Des paiements pour services environnementaux (PSE) existent déjà en France et permettent de valoriser les pratiques agricoles contribuant à restaurer ou maintenir des écosystèmes dont la société tire des bénéfices (préservation de la qualité de l’eau, stockage de carbone, protection du paysage et de la biodiversité…). Ils pourraient être généralisés et étendus en Ouest Aveyron.
La mobilisation du foncier peut permettre de constituer une barrière contre les incendies. Il existe par exemple des Associations Foncières Pastorales (AFP), notamment dans le territoire voici des Causses du Quercy. Ces structures permettent de rassembler des propriétaires de parcelles forestières pour répondre à un double objectif : respecter les obligations légales de débroussaillement de ces parcelles en mettant à disposition leurs parcelles pour le pâturage d’ovins ou de caprins. Les agriculteurs sont locataires des parcelles qu’ils utilisent, ce qui permet à des jeunes de limiter les investissements pour pouvoir s’installer
Porté par la Chambre d’Agriculture de l’Aveyron, le Label « Bienvenue à la ferme » sur le site agritourisme permet quant-à-lui de faire le lien entre des exploitations et une activité de tourisme.
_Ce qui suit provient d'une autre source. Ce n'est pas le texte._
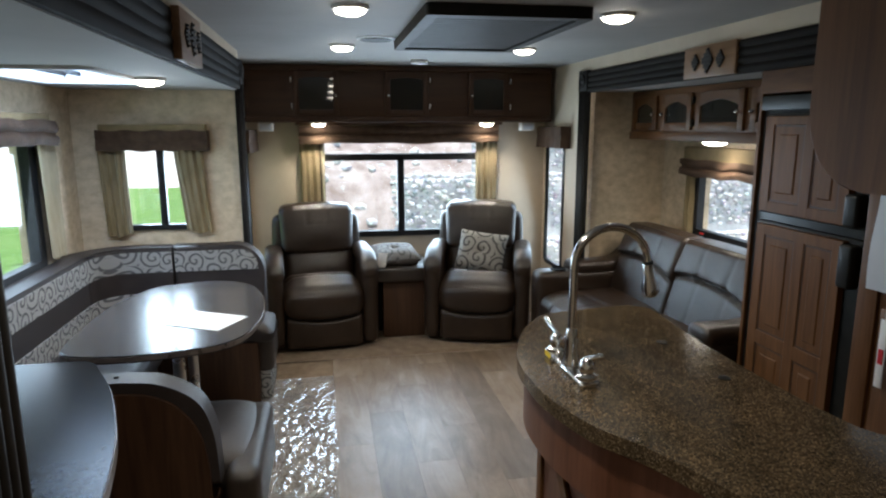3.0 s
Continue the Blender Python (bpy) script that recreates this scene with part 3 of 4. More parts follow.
def valance(axis, a0, a1, u0, u1, z0, z1, zb, seed, label):
    """Board on the wall above the window with a draped brown roll on its lower part (up to zb)."""
    lo, hi = sorted((a0, a0 + (a1 - a0) * 0.75))
    base = (a0, (u0 + u1) / 2, z0) if axis == "x" else ((u0 + u1) / 2, a0, z0)
    t = thing("valance", label, "valance", base, group="window valances")
    e = 0.012
    bm = mk(lo, hi, u0 + e, u1 - e, zb, z1, 0.006) if axis == "x" else mk(u0 + e, u1 - e, lo, hi, zb, z1, 0.006)
    part("board", bm, "valance_board", t, "olive fabric-covered board")
    part("drape", swag(bmesh.new(), axis, a0, a1, u0, u1, z0, zb + 0.01, seed, 0.02 if u1 - u0 > 0.9 else 0.006, amp=1.0 if u1 - u0 > 0.9 else 0.35), "valance", t, "draped brown fabric")
    return t


valance("y", REAR - 0.003, REAR - 0.10, -0.80, 0.775, 1.435, 1.585, 1.56, 3, "brown draped fabric valance over the rear window")
curtain("y", REAR - 0.04, -0.80, -0.61, 0.72, 1.44, 3, 11, "rear window curtains", 1)
curtain("y", REAR - 0.04, 0.60, 0.775, 0.72, 1.44, 3, 12, "rear window curtains", -1)
valance("x", 1.187, 1.10, 5.57, 6.12, 1.40, 1.56, 1.55, 4, "brown draped fabric valance over the tall window")
valance("x", -1.187, -1.10, 5.57, 6.12, 1.385, 1.54, 1.53, 5, "brown draped fabric valance over the tall window")
valance("y", 5.017, 4.92, -1.87, -1.27, 1.43, 1.58, 1.535, 6, "brown draped fabric valance over the small window")
curtain("y", 4.975, -1.885, -1.735, 0.935, 1.44, 3, 14, "small window curtains", 1, 0.15, 0.012)
curtain("y", 4.975, -1.475, -1.315, 0.945, 1.44, 3, 15, "small window curtains", -1, 0.15, 0.045)
valance("x", -2.017, -1.92, 3.32, 4.56, 1.48, 1.63, 1.59, 7, "brown draped fabric valance over the dinette window")
curtain("x", -1.985, 4.43, 4.64, 0.90, 1.49, 4, 16, "dinette window curtains", -1, 0.12, 0.03, "curtain_pale")
curtain("x", -1.985, 3.34, 3.52, 0.90, 1.49, 3, 17, "dinette window curtains")
valance("x", 1.827, 1.735, 3.92, 4.99, 1.245, 1.43, 1.34, 8, "brown draped fabric valance over the exit window")
curtain("x", 1.79, 4.885, 4.985, 0.80, 1.26, 2, 18, "exit window curtains")
curtain("x", 1.79, 3.93, 4.045, 0.80, 1.26, 3, 19, "exit window curtains")


# ---- lamps ----
def puck(x, y, z, r, power, group, label, sx=1.0):
    t = thing("ceiling_light", label, "ceiling light", (x, y, z - 0.03), group=group)
    m = Matrix.Translation((x, y, z)) @ Matrix.Diagonal((sx, 1, 1, 1)) @ Matrix.Translation((-x, -y, -z))
    part("rim", lathe(bmesh.new(), [(r * 0.8, z - 0.016), (r, z - 0.012), (r * 1.02, z - 0.006), (r * 1.02, z)], x, y, 28, m), "white_plastic", t)
    part("lens", lathe(bmesh.new(), [(r * 0.15, z - 0.036), (r * 0.5, z - 0.032), (r * 0.78, z - 0.024), (r * 0.86, z - 0.0155)], x, y, 28, m), "lamp_glow", t, "glowing lens")
    lamp = new("lamp", bpy.data.lights.new("lamp", "SPOT"))
    lamp.data.energy = power
    lamp.data.color = (1.0, 0.87, 0.68)
    lamp.data.shadow_soft_size = r * 0.6
    lamp.data.spot_size = radians(145)
    lamp.data.spot_blend = 1.0
    lamp.matrix_world = pose(x, y, z - 0.045)
    return t


# those at y < 3 are unseen, added to brighten counter and overhead cabinet
for x, y in ((-0.49, 4.76), (0.565, 4.76), (-0.49, 3.56), (0.585, 3.56), (-0.49, 2.3), (0.585, 1.0), (-0.49, 0.6)):
    puck(x, y, CEIL, 0.07, 16.0 if y < 3 else 10.0, "main ceiling lights", "round lit ceiling light with a white rim")
puck(-1.345, 4.05, LCE, 0.07, 15.0, "slide-out lights", "round lit light in the slide-out ceiling")
for x in (-0.645, 0.652):
    puck(x, 5.99, 1.597, 0.06, 9.0, "cabinet lights", "round lit light under the wall cabinet")
puck(1.62, 4.42, 1.487, 0.08, 12.5, "cabinet lights", "oval lit light under the sofa cabinet")

# ceiling vent panel, disc and alarm
t = thing("ceiling_vent", "dark wooden ceiling fan panel with narrow slats", "vent", (0.11, 3.95, CEIL - 0.05))
x0, x1, y0, y1 = -0.22, 0.43, 3.42, 4.57
part("frame", ring(bmesh.new(), "z", CEIL - 0.045, CEIL, x0, x1, y0, y1, 0.05, 0.02), "vent_dark", t)
part("backing", mk(x0 + 0.04, x1 - 0.04, y0 + 0.04, y1 - 0.04, CEIL - 0.012, CEIL - 0.002), "vent_dark", t)
for i in range(22):
    ya = y0 + 0.05 + i * (y1 - y0 - 0.1) / 22
    part("slat", mk(x0 + 0.05, x1 - 0.05, ya + 0.004, ya + 0.044, CEIL - 0.036, CEIL - 0.016, 0.003, 1), "vent_dark", t)
t = thing("ceiling_speaker", "round white ceiling speaker grille", "speaker", (-0.325, 4.45, CEIL - 0.01))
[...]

Un modèle économique complémentaire nouveau, plébiscité par Julien Hugonenc, éleveur en Aveyron, pourrait être trouvé.
L’installation en collectif
Pour l‘installation des jeunes agriculteurs, l’absence de capitaux, la complexité des métiers techniques et la difficulté de vendre les produits à leur juste valeur, même dans les filières de qualité, sont autant de sujets qui ont animé les discussions et pour lesquels le passage d’un modèle de transmission familiale des exploitations à un modèle plus collectif semble proposer de nombreux avantages.
Il donne aux nouvelles générations la possibilité d’intégrer une structure existante, sans investir de capitaux et de bénéficier d’un salaire immédiatement. S’associer peut permettre aussi de bénéficier de plus temps libre, avec une répartition possible du temps de travail. Le collectif peut permettre également de mutualiser les outils et d’intégrer des ateliers de transformation des produits, en intégrant de nouvelles compétences et sources de revenus en diminuant les intermédiaires.
Corinne Brigitte, directrice du lycée Beauregard, basé à Villefranche, explique comment l’établissement agricole public a développé un atelier de découpe de produits carnés et de transformation de fruits et légumes en jus, compotes, confitures, coulis, conserves... Cet atelier à vocation pédagogique permet également à des agriculteurs d’expérimenter des recettes et pourquoi pas, leur donner envie d’intégrer l’étape de transformation des produits dans leurs exploitations pour profiter de ses plus-values.
De l’avis de tous, les ateliers de transformation apparaissent comme un maillon essentiel pour assurer le tissu économique et social du territoire. En Aveyron, comme dans toutes les zones d’élevage, la viabilité des abattoirs est liée à celle des « Fermes d’élevage de demain ».